- _DO THIS_: Write out the data below exactly as given, without any of its pictures.

- _PROVIDED DATA_:

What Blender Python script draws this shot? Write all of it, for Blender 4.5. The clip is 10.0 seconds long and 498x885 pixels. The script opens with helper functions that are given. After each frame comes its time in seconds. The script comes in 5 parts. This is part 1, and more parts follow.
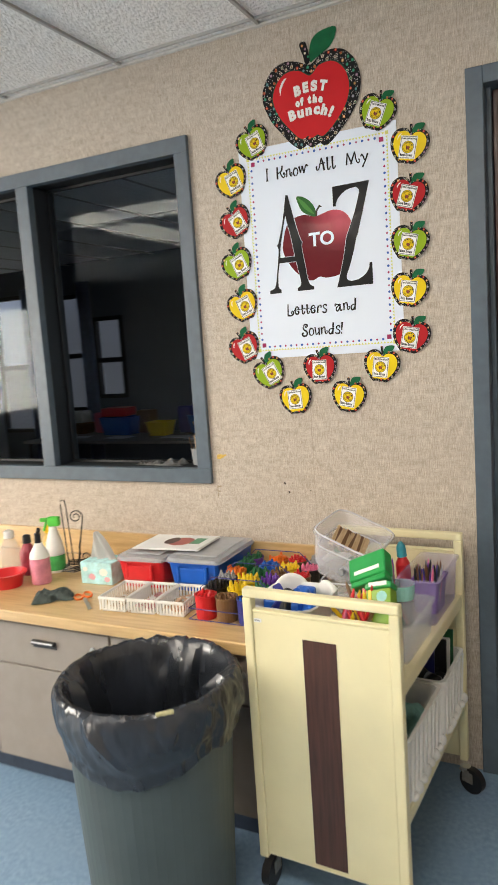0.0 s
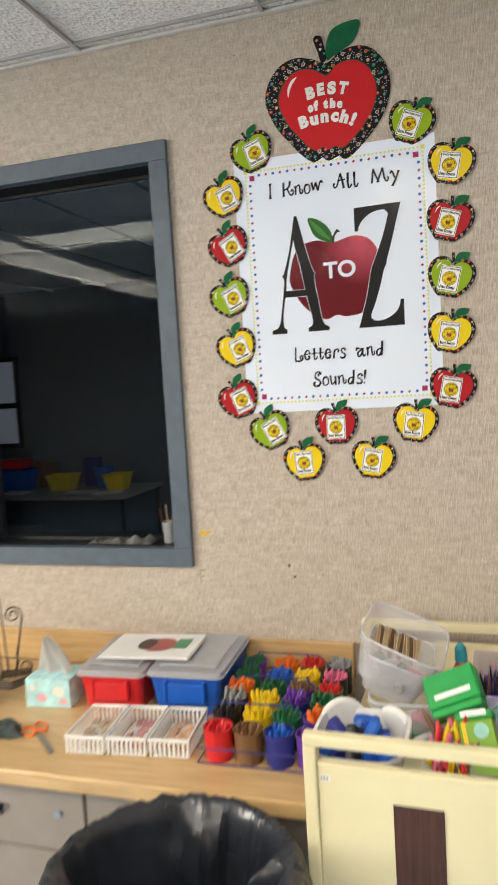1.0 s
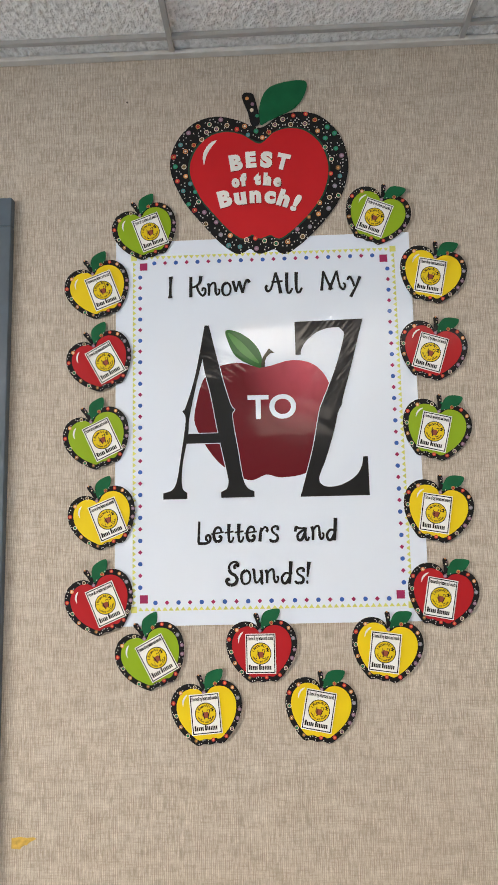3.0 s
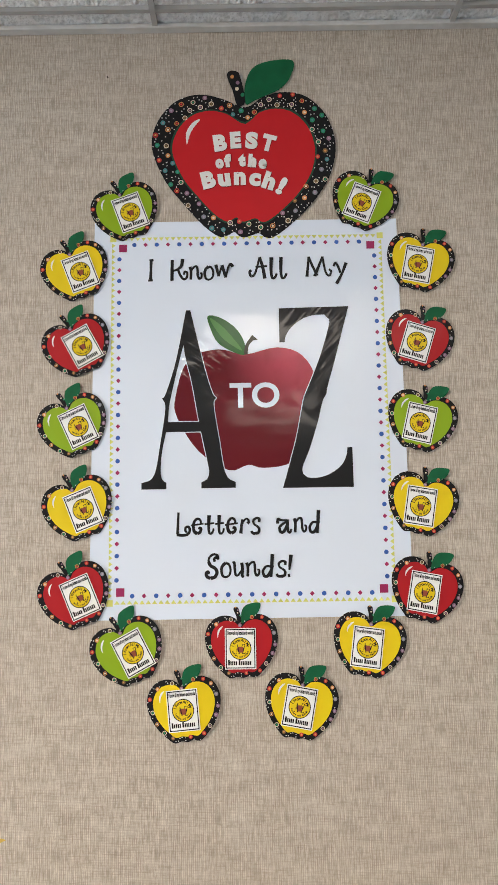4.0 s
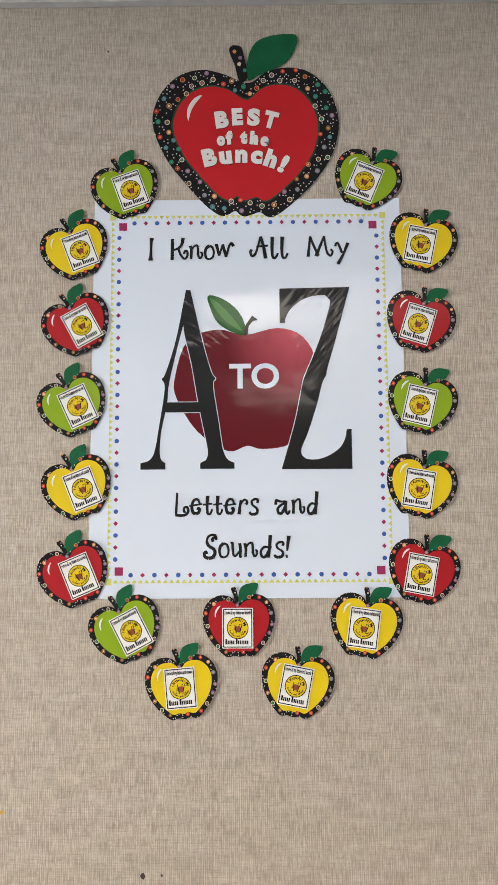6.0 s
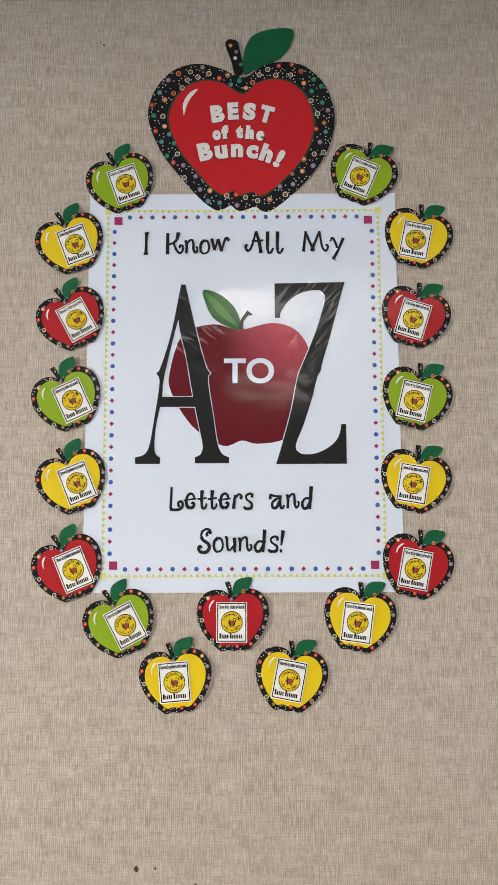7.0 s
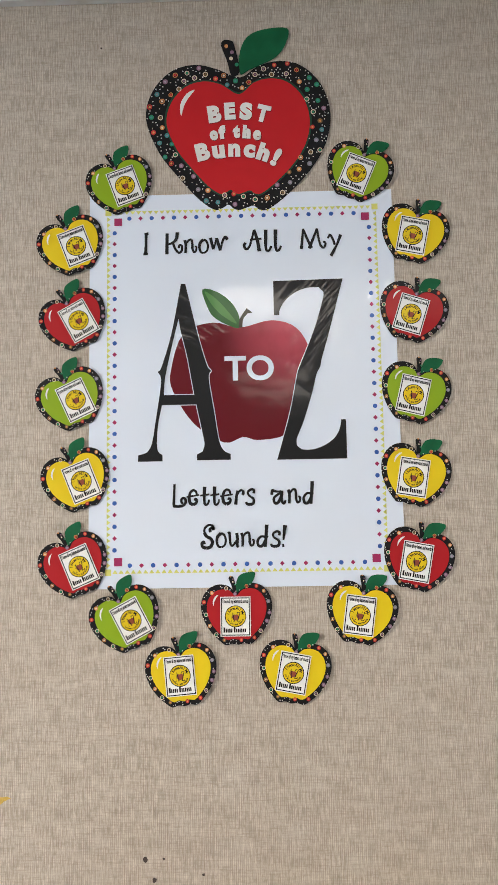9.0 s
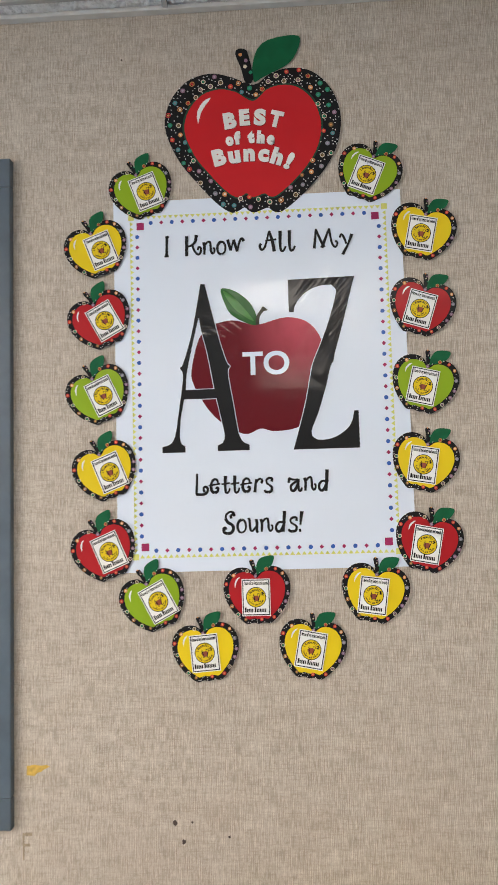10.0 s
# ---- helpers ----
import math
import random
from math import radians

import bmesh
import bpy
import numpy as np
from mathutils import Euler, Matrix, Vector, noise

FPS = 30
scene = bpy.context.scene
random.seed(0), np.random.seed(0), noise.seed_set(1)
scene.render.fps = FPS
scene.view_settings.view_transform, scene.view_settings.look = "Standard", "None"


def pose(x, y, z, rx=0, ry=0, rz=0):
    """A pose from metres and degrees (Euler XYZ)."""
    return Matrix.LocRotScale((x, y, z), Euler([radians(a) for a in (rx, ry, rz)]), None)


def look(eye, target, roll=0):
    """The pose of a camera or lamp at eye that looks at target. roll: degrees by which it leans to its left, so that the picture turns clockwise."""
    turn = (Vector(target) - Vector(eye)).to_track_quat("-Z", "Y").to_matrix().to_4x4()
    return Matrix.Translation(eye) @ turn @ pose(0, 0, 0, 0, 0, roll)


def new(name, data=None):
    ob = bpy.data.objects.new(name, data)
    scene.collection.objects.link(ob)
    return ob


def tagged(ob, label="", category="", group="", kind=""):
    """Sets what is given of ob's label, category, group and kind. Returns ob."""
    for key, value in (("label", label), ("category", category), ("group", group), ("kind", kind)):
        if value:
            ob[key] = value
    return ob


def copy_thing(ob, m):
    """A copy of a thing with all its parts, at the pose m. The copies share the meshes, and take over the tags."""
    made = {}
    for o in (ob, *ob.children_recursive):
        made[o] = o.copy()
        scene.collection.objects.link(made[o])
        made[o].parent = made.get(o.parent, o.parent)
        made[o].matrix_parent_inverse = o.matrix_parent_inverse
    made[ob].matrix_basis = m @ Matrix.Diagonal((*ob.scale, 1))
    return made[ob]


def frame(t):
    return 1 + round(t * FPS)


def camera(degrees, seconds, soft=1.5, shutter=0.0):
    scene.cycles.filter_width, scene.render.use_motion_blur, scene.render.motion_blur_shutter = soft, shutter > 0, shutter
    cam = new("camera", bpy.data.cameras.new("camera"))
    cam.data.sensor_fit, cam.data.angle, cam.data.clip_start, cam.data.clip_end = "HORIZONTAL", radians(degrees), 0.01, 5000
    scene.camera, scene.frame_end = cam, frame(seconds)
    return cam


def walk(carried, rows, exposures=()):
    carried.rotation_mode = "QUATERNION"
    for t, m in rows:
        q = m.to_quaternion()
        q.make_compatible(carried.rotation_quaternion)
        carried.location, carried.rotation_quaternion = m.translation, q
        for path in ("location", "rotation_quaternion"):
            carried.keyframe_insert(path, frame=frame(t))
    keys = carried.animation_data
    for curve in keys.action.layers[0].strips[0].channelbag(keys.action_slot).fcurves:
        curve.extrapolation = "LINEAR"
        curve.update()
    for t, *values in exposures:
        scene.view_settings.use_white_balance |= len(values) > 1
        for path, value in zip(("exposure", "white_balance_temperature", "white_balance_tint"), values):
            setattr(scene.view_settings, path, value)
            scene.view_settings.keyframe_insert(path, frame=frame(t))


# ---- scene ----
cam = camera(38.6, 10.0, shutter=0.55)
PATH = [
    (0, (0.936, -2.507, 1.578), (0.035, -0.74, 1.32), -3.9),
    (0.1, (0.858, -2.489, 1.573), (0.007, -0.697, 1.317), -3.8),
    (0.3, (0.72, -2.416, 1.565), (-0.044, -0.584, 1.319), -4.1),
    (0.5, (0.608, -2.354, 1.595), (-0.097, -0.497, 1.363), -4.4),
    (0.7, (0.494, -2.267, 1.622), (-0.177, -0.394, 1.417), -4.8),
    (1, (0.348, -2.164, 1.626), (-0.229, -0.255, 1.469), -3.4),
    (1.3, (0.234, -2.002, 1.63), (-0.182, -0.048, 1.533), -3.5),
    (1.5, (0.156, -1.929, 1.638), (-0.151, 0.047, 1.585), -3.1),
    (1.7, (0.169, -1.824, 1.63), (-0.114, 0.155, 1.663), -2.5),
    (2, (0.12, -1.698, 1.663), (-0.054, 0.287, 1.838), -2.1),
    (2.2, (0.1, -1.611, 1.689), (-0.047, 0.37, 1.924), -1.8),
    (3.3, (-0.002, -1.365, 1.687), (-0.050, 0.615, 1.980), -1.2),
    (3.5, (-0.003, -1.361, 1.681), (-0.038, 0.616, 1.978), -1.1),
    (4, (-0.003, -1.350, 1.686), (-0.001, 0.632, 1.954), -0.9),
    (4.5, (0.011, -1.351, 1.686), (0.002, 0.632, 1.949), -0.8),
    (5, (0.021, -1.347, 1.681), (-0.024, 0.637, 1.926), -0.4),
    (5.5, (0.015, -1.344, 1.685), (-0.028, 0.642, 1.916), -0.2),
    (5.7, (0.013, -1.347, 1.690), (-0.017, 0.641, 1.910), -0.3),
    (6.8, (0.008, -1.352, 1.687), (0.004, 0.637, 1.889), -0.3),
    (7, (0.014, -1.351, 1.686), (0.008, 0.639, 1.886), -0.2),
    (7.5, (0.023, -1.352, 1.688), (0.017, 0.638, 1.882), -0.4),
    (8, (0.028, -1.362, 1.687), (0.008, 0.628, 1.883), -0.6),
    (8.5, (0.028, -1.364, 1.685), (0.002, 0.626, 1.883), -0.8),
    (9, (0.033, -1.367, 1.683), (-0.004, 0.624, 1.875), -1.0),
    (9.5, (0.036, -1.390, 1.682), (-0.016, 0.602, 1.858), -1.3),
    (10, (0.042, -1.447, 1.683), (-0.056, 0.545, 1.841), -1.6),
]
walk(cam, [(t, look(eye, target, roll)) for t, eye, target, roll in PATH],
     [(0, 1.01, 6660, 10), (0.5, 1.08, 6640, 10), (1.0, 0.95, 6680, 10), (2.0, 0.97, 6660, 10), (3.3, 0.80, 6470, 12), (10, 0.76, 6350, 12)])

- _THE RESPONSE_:
What Blender Python script draws this shot? Write all of it, for Blender 4.5. The clip is 10.0 seconds long and 498x885 pixels. The script opens with helper functions that are given. After each frame comes its time in seconds. The script comes in 5 parts. This is part 1, and more parts follow.
0.0 s
1.0 s
3.0 s
4.0 s
6.0 s
7.0 s
9.0 s
10.0 s
# ---- helpers ----
import math
import random
from math import radians

import bmesh
import bpy
import numpy as np
from mathutils import Euler, Matrix, Vector, noise

FPS = 30
scene = bpy.context.scene
random.seed(0), np.random.seed(0), noise.seed_set(1)
scene.render.fps = FPS
scene.view_settings.view_transform, scene.view_settings.look = "Standard", "None"


def pose(x, y, z, rx=0, ry=0, rz=0):
    """A pose from metres and degrees (Euler XYZ)."""
    return Matrix.LocRotScale((x, y, z), Euler([radians(a) for a in (rx, ry, rz)]), None)


def look(eye, target, roll=0):
    """The pose of a camera or lamp at eye that looks at target. roll: degrees by which it leans to its left, so that the picture turns clockwise."""
    turn = (Vector(target) - Vector(eye)).to_track_quat("-Z", "Y").to_matrix().to_4x4()
    return Matrix.Translation(eye) @ turn @ pose(0, 0, 0, 0, 0, roll)


def new(name, data=None):
    ob = bpy.data.objects.new(name, data)
    scene.collection.objects.link(ob)
    return ob


def tagged(ob, label="", category="", group="", kind=""):
    """Sets what is given of ob's label, category, group and kind. Returns ob."""
    for key, value in (("label", label), ("category", category), ("group", group), ("kind", kind)):
        if value:
            ob[key] = value
    return ob


def copy_thing(ob, m):
    """A copy of a thing with all its parts, at the pose m. The copies share the meshes, and take over the tags."""
    made = {}
    for o in (ob, *ob.children_recursive):
        made[o] = o.copy()
        scene.collection.objects.link(made[o])
        made[o].parent = made.get(o.parent, o.parent)
        made[o].matrix_parent_inverse = o.matrix_parent_inverse
    made[ob].matrix_basis = m @ Matrix.Diagonal((*ob.scale, 1))
    return made[ob]


def frame(t):
    return 1 + round(t * FPS)


def camera(degrees, seconds, soft=1.5, shutter=0.0):
    scene.cycles.filter_width, scene.render.use_motion_blur, scene.render.motion_blur_shutter = soft, shutter > 0, shutter
    cam = new("camera", bpy.data.cameras.new("camera"))
    cam.data.sensor_fit, cam.data.angle, cam.data.clip_start, cam.data.clip_end = "HORIZONTAL", radians(degrees), 0.01, 5000
    scene.camera, scene.frame_end = cam, frame(seconds)
    return cam


def walk(carried, rows, exposures=()):
    carried.rotation_mode = "QUATERNION"
    for t, m in rows:
        q = m.to_quaternion()
        q.make_compatible(carried.rotation_quaternion)
        carried.location, carried.rotation_quaternion = m.translation, q
        for path in ("location", "rotation_quaternion"):
            carried.keyframe_insert(path, frame=frame(t))
    keys = carried.animation_data
    for curve in keys.action.layers[0].strips[0].channelbag(keys.action_slot).fcurves:
        curve.extrapolation = "LINEAR"
        curve.update()
    for t, *values in exposures:
        scene.view_settings.use_white_balance |= len(values) > 1
        for path, value in zip(("exposure", "white_balance_temperature", "white_balance_tint"), values):
            setattr(scene.view_settings, path, value)
            scene.view_settings.keyframe_insert(path, frame=frame(t))


# ---- scene ----
cam = camera(38.6, 10.0, shutter=0.55)
PATH = [
    (0, (0.936, -2.507, 1.578), (0.035, -0.74, 1.32), -3.9),
    (0.1, (0.858, -2.489, 1.573), (0.007, -0.697, 1.317), -3.8),
    (0.3, (0.72, -2.416, 1.565), (-0.044, -0.584, 1.319), -4.1),
    (0.5, (0.608, -2.354, 1.595), (-0.097, -0.497, 1.363), -4.4),
    (0.7, (0.494, -2.267, 1.622), (-0.177, -0.394, 1.417), -4.8),
    (1, (0.348, -2.164, 1.626), (-0.229, -0.255, 1.469), -3.4),
    (1.3, (0.234, -2.002, 1.63), (-0.182, -0.048, 1.533), -3.5),
    (1.5, (0.156, -1.929, 1.638), (-0.151, 0.047, 1.585), -3.1),
    (1.7, (0.169, -1.824, 1.63), (-0.114, 0.155, 1.663), -2.5),
    (2, (0.12, -1.698, 1.663), (-0.054, 0.287, 1.838), -2.1),
    (2.2, (0.1, -1.611, 1.689), (-0.047, 0.37, 1.924), -1.8),
    (3.3, (-0.002, -1.365, 1.687), (-0.050, 0.615, 1.980), -1.2),
    (3.5, (-0.003, -1.361, 1.681), (-0.038, 0.616, 1.978), -1.1),
    (4, (-0.003, -1.350, 1.686), (-0.001, 0.632, 1.954), -0.9),
    (4.5, (0.011, -1.351, 1.686), (0.002, 0.632, 1.949), -0.8),
    (5, (0.021, -1.347, 1.681), (-0.024, 0.637, 1.926), -0.4),
    (5.5, (0.015, -1.344, 1.685), (-0.028, 0.642, 1.916), -0.2),
    (5.7, (0.013, -1.347, 1.690), (-0.017, 0.641, 1.910), -0.3),
    (6.8, (0.008, -1.352, 1.687), (0.004, 0.637, 1.889), -0.3),
    (7, (0.014, -1.351, 1.686), (0.008, 0.639, 1.886), -0.2),
    (7.5, (0.023, -1.352, 1.688), (0.017, 0.638, 1.882), -0.4),
    (8, (0.028, -1.362, 1.687), (0.008, 0.628, 1.883), -0.6),
    (8.5, (0.028, -1.364, 1.685), (0.002, 0.626, 1.883), -0.8),
    (9, (0.033, -1.367, 1.683), (-0.004, 0.624, 1.875), -1.0),
    (9.5, (0.036, -1.390, 1.682), (-0.016, 0.602, 1.858), -1.3),
    (10, (0.042, -1.447, 1.683), (-0.056, 0.545, 1.841), -1.6),
]
walk(cam, [(t, look(eye, target, roll)) for t, eye, target, roll in PATH],
     [(0, 1.01, 6660, 10), (0.5, 1.08, 6640, 10), (1.0, 0.95, 6680, 10), (2.0, 0.97, 6660, 10), (3.3, 0.80, 6470, 12), (10, 0.76, 6350, 12)])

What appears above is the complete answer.